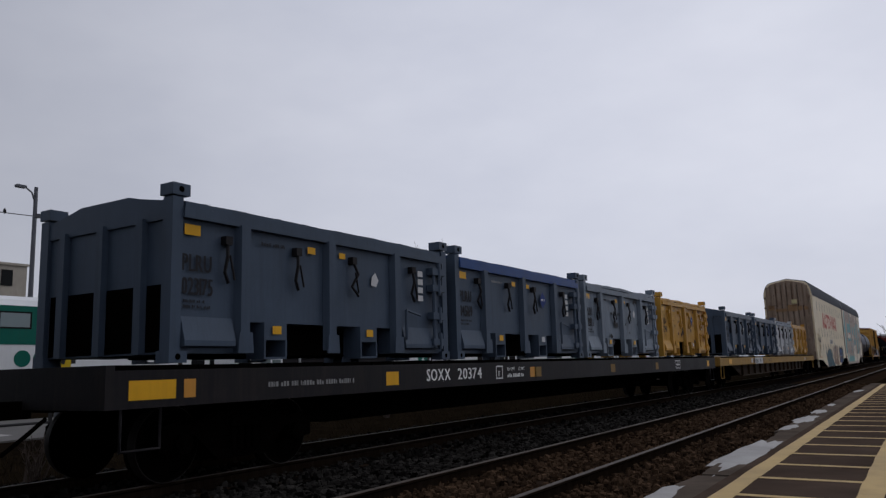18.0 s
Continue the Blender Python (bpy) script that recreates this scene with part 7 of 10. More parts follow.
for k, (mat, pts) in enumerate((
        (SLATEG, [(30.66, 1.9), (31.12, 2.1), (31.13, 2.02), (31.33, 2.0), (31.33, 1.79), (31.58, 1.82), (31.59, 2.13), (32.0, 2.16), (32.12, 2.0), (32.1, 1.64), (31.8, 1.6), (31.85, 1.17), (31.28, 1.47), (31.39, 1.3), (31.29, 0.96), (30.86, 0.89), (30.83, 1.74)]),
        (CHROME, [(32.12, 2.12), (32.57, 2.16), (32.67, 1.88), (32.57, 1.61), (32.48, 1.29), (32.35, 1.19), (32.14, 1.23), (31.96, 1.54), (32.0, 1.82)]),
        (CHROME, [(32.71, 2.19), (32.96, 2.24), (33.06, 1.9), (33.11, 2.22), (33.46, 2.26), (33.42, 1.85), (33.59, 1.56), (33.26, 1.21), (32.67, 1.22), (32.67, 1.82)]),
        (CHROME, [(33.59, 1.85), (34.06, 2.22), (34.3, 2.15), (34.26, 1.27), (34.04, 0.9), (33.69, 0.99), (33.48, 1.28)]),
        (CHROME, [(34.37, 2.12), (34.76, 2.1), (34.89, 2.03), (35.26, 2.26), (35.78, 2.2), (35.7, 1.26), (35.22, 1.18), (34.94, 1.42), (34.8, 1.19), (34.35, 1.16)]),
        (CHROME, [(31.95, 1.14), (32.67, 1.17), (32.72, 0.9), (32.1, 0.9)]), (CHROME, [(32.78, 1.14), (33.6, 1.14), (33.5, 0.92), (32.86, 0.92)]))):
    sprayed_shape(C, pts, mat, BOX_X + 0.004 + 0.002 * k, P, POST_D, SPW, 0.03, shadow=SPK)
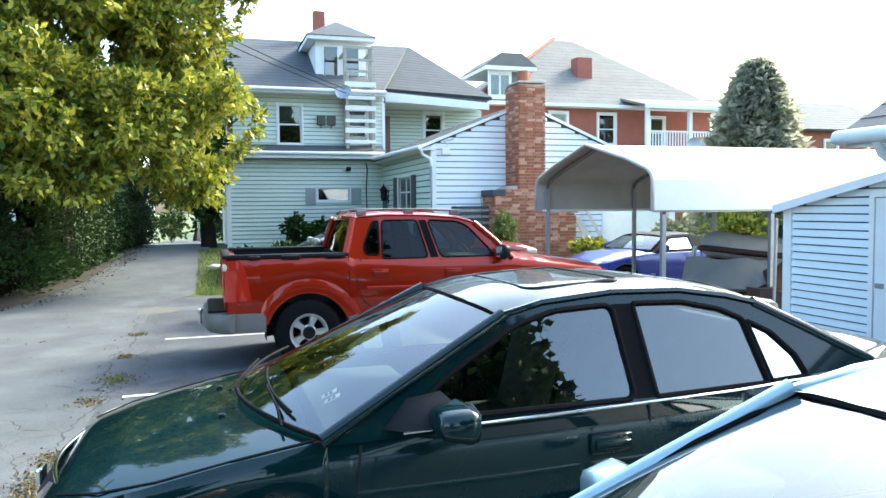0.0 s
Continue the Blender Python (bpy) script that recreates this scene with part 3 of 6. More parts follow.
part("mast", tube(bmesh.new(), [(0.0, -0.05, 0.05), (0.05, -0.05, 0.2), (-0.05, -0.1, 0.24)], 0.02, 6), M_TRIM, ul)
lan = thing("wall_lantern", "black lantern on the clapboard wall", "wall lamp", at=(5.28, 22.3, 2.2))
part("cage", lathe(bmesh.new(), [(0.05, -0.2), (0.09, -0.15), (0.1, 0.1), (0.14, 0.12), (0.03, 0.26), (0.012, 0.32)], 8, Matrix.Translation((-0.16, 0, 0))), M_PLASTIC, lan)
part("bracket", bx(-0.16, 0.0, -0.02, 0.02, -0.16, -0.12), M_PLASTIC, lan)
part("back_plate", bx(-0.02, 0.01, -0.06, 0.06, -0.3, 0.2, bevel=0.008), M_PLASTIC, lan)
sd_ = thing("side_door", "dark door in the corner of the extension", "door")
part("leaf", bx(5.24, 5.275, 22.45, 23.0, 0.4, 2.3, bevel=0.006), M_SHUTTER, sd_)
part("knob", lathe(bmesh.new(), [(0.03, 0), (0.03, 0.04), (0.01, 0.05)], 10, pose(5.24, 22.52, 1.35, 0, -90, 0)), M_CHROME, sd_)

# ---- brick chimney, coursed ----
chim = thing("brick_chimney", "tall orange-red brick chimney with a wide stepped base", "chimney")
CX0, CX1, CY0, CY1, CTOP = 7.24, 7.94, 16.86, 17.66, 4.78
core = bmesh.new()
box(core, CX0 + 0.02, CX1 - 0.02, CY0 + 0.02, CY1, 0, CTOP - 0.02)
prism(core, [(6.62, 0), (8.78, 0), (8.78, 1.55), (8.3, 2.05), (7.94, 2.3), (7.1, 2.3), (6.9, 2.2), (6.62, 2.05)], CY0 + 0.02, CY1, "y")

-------

Say how many lines of the data include the word "that". Nothing other than the number should be given.

2